🍩 Database of Original & Non-Theoretical Uses of Topology

(found 2 matches in 0.00143s)
  1. Weighted Persistent Homology for Osmolyte Molecular Aggregation and Hydrogen-Bonding Network Analysis (2020)

    D. Vijay Anand, Zhenyu Meng, Kelin Xia, Yuguang Mu
    Abstract It has long been observed that trimethylamine N-oxide (TMAO) and urea demonstrate dramatically different properties in a protein folding process. Even with the enormous theoretical and experimental research work on these two osmolytes, various aspects of their underlying mechanisms still remain largely elusive. In this paper, we propose to use the weighted persistent homology to systematically study the osmolytes molecular aggregation and their hydrogen-bonding network from a local topological perspective. We consider two weighted models, i.e., localized persistent homology (LPH) and interactive persistent homology (IPH). Boltzmann persistent entropy (BPE) is proposed to quantitatively characterize the topological features from LPH and IPH, together with persistent Betti number (PBN). More specifically, from the localized persistent homology models, we have found that TMAO and urea have very different local topology. TMAO is found to exhibit a local network structure. With the concentration increase, the circle elements in these networks show a clear increase in their total numbers and a decrease in their relative sizes.

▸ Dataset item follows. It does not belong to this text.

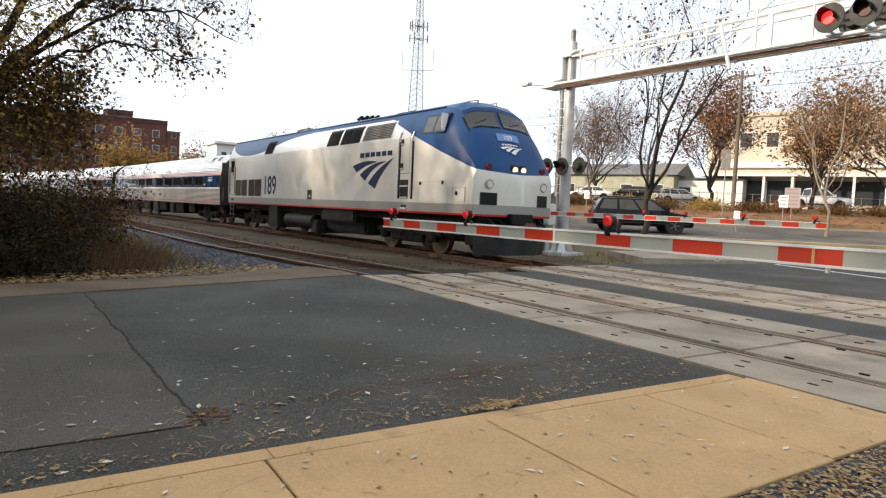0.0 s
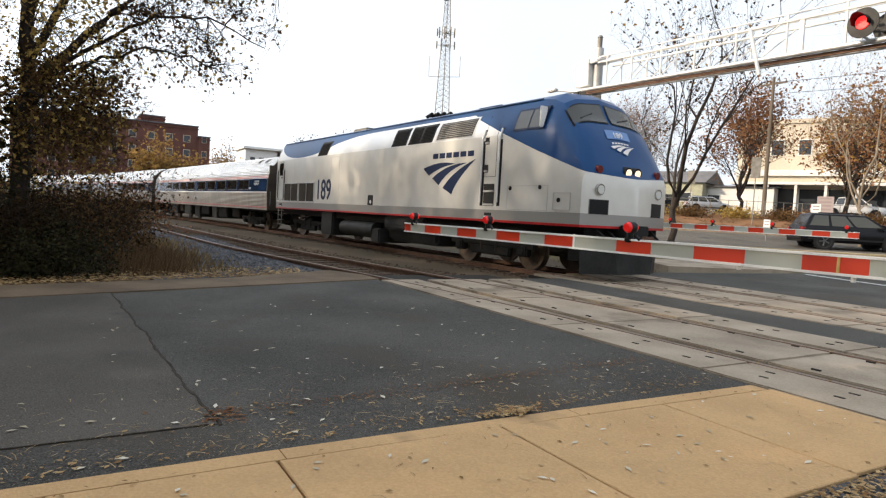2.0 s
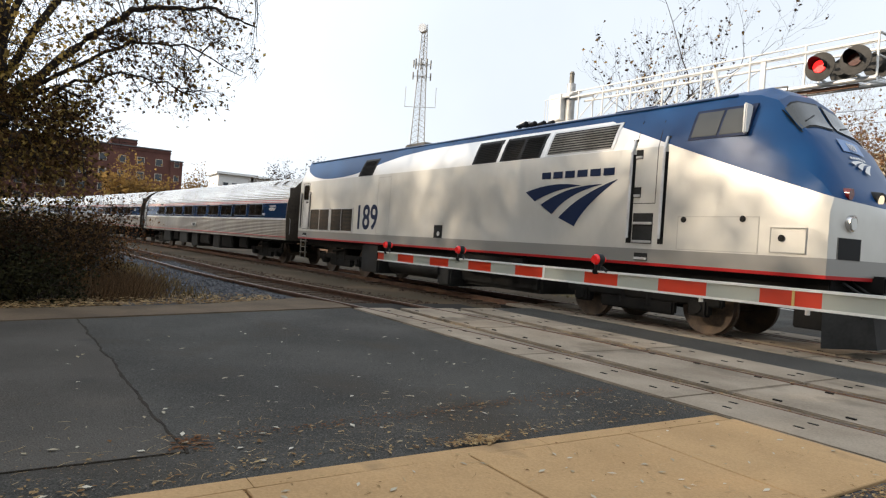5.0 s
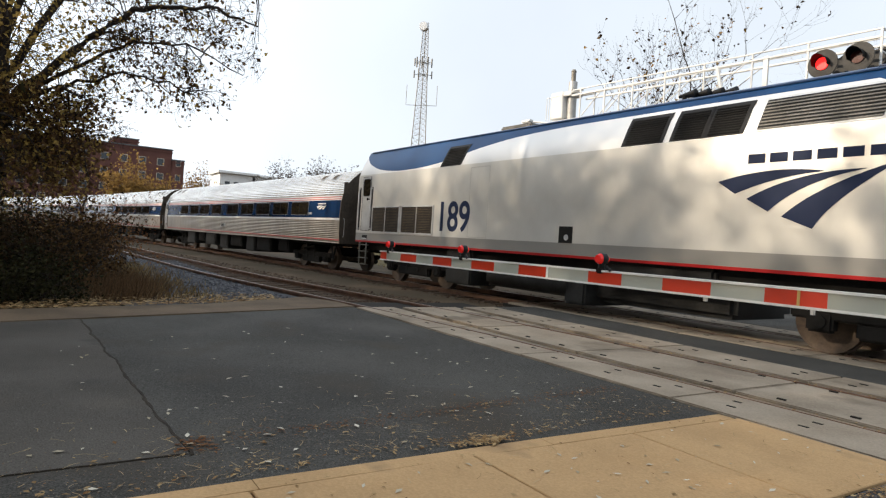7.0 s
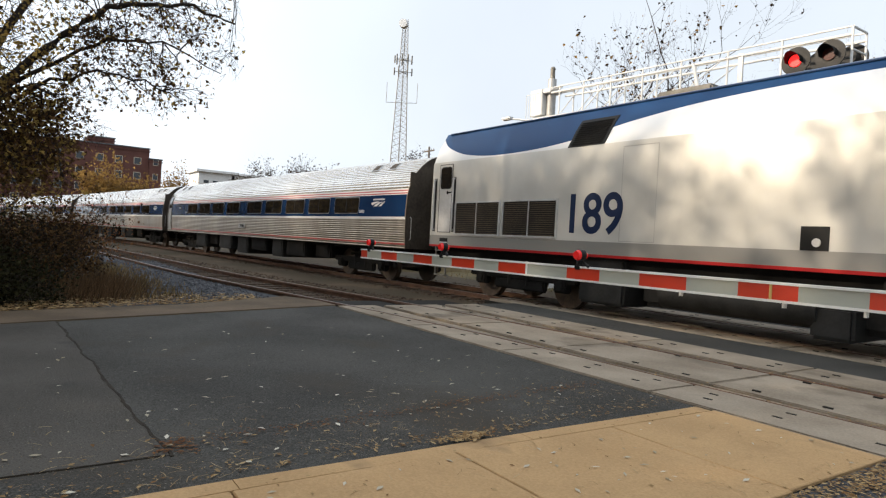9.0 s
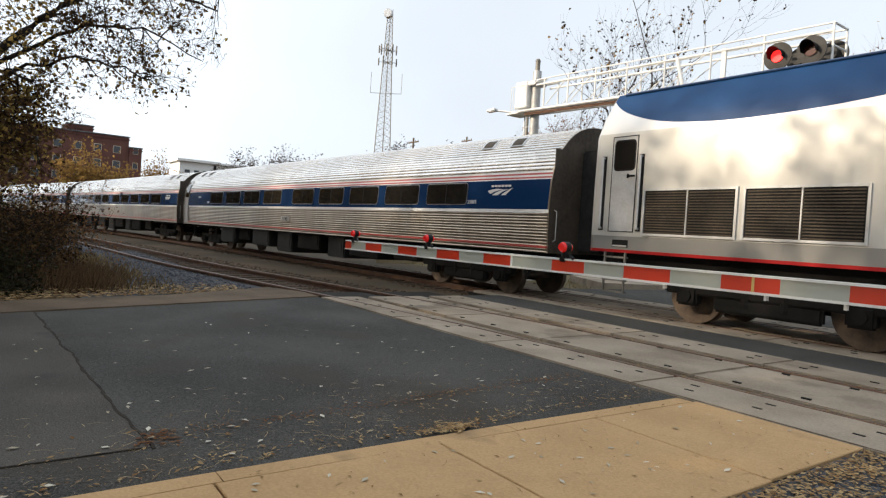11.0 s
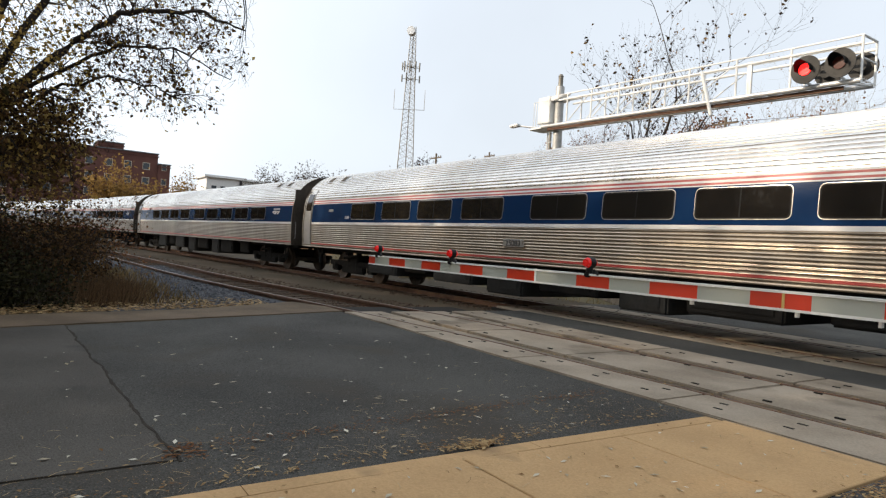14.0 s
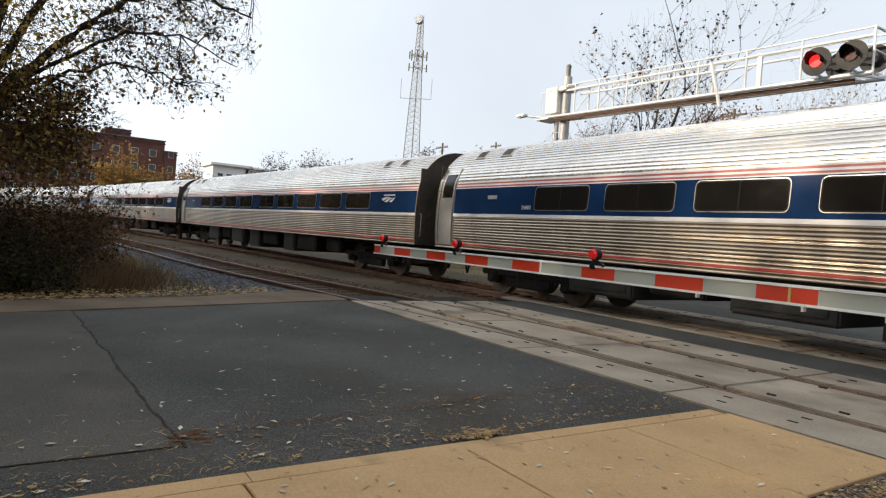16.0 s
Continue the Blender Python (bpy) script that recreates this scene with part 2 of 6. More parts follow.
LOUVRE = mat("dusty_louvre", (0.11, 0.086, 0.06), 0.7, 0.2, (0.06, 0.047, 0.034), 3, 20)
PAINT = livery()
NAVY = plain("logo_navy", (0.004, 0.013, 0.045), 0.5)
WHITE = mat("white_paint", (0.72, 0.72, 0.7), 0.45, 0, (0.6, 0.6, 0.58), 2, 20)
ALU = mat("galvanised", (0.62, 0.62, 0.61), 0.42, 0.55, (0.48, 0.48, 0.47), 3, 25)
GALV = mat("dull_shaded_galvanised", (0.44, 0.44, 0.43), 0.5, 0.4, (0.3, 0.3, 0.29), 2, 18)
ALU_DARK = mat("weathered_steel", (0.24, 0.225, 0.2), 0.6, 0.5, (0.13, 0.12, 0.1), 3, 25)
ARMWHITE = plain("reflective_white", (0.42, 0.44, 0.38), 0.35)
ARMEDGE = plain("arm_edge", (0.8, 0.8, 0.77), 0.35)
ARMRED = plain("reflective_red", (0.62, 0.045, 0.015), 0.35)
REDLENS = plain("red_lens", (0.62, 0.016, 0.014), 0.15, 0, 0.15)
DARKLENS = plain("dark_lens", (0.06, 0.012, 0.008), 0.15)
LITLENS = plain("lit_lens", (1.0, 0.02, 0.02), 0.2, 0, 1.4)
HEADLAMP = plain("headlamp", (1.0, 0.82, 0.56), 0.1, 0, .5)
CHROME = plain("chrome", (0.55, 0.55, 0.55), 0.2, 1.0)
RIM = plain("alloy", (0.1, 0.1, 0.1), 0.4, 0.9)
BARK = mat("bark", (0.14, 0.115, 0.092), 0.95, 0, (0.07, 0.058, 0.047), 3, 30, 0.5)
BARK_PALE = mat("pale_bark", (0.22, 0.18, 0.135), 0.95, 0, (0.12, 0.095, 0.07), 3, 30, 0.4)
BARK_DARK = mat("dark_bark", (0.05, 0.04, 0.033), 0.95, 0, (0.025, 0.02, 0.017), 3, 30, 0.5)
LEAF_OLIVE = leafy("olive_leaves", (0.16, 0.11, 0.035), (0.58, 0.4, 0.12), 0.7)
# brown leaves with shade put into the colour; the dark leaves below likewise
LEAF_SHADED = leafy("shaded_brown_leaves", (0.014, 0.009, 0.005), (0.055, 0.032, 0.014), 0.2)
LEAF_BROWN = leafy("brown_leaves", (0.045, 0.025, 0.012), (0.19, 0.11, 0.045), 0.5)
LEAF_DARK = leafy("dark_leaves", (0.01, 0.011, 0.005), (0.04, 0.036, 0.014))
LEAF_RUST = leafy("rust_leaves", (0.12, 0.05, 0.025), (0.26, 0.13, 0.06), 0.3)
LEAF_GOLD = leafy("gold_leaves", (0.17, 0.1, 0.035), (0.34, 0.21, 0.065), 0.3)
LEAF_DRY = leafy("fallen_leaves", (0.16, 0.08, 0.03), (0.42, 0.3, 0.15))
LEAF_PALE = leafy("pale_litter", (0.3, 0.24, 0.15), (0.62, 0.58, 0.48))
BRICK = mat("red_brick", (0.13, 0.06, 0.048), 0.9, 0, (0.09, 0.042, 0.035), 0.3, 6)
STUCCO = mat("pale_stucco", (0.48, 0.42, 0.33), 0.9, 0, (0.38, 0.33, 0.26), 0.4, 6)
SIDING = mat("white_siding", (0.55, 0.54, 0.5), 0.8, 0, (0.44, 0.43, 0.4), 0.4, 6)
ROOF = mat("grey_roof", (0.14, 0.14, 0.145), 0.9, 0, (0.09, 0.09, 0.092), 0.6, 8)
PANE = plain("dark_pane", (0.03, 0.035, 0.04), 0.1)
POLEWOOD = mat("pole_wood", (0.13, 0.105, 0.08), 0.9, 0, (0.08, 0.065, 0.05), 2, 25, 0.3, (1, 1, 0.1))
SIGNWHITE = plain("sign_white", (0.66, 0.66, 0.64), 0.5)
INK = plain("ink", (0.05, 0.05, 0.05), 0.6)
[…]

In contrast, urea shows two types of local topological patterns, i.e., local clusters around 6 Å and a few global circle elements at around 12 Å. From the interactive persistent homology models, it has been found that our persistent radial distribution function (PRDF) from the global-scale IPH has same physical properties as the traditional radial distribution function. Moreover, PRDFs from the local-scale IPH can also be generated and used to characterize the local interaction information. Other than the clear difference of the first peak value of PRDFs at filtration size 4 Å, TMAO and urea also shows very different behaviors at the second peak region from filtration size 5 Å to 10 Å. These differences are also reflected in the PBNs and BPEs of the local-scale IPH. These localized topological information has never been revealed before. Since graphs can be transferred into simplicial complexes by the clique complex, our weighted persistent homology models can be used in the analysis of various networks and graphs from any molecular structures and aggregation systems.
  2. Persistent Homology Analysis of Ion Aggregations and Hydrogen-Bonding Networks (2018)

    Kelin Xia
    Abstract Despite the great advancement of experimental tools and theoretical models, a quantitative characterization of the microscopic structures of ion aggregates and their associated water hydrogen-bonding networks still remains a challenging problem. In this paper, a newly-invented mathematical method called persistent homology is introduced, for the first time, to quantitatively analyze the intrinsic topological properties of ion aggregation systems and hydrogen-bonding networks. The two most distinguishable properties of persistent homology analysis of assembly systems are as follows. First, it does not require a predefined bond length to construct the ion or hydrogen-bonding network. Persistent homology results are determined by the morphological structure of the data only. Second, it can directly measure the size of circles or holes in ion aggregates and hydrogen-bonding networks. To validate our model, we consider two well-studied systems, i.e., NaCl and KSCN solutions, generated from molecular dynamics simulations. They are believed to represent two morphological types of aggregation, i.e., local clusters and extended ion networks. It has been found that the two aggregation types have distinguishable topological features and can be characterized by our topological model very well. Further, we construct two types of networks, i.e., O-networks and H2O-networks, for analyzing the topological properties of hydrogen-bonding networks. It is found that for both models, KSCN systems demonstrate much more dramatic variations in their local circle structures with a concentration increase. A consistent increase of large-sized local circle structures is observed and the sizes of these circles become more and more diverse. In contrast, NaCl systems show no obvious increase of large-sized circles. Instead a consistent decline of the average size of the circle structures is observed and the sizes of these circles become more and more uniform with a concentration increase. As far as we know, these unique intrinsic topological features in ion aggregation systems have never been pointed out before. More importantly, our models can be directly used to quantitatively analyze the intrinsic topological invariants, including circles, loops, holes, and cavities, of any network-like structures, such as nanomaterials, colloidal systems, biomolecular assemblies, among others. These topological invariants cannot be described by traditional graph and network models.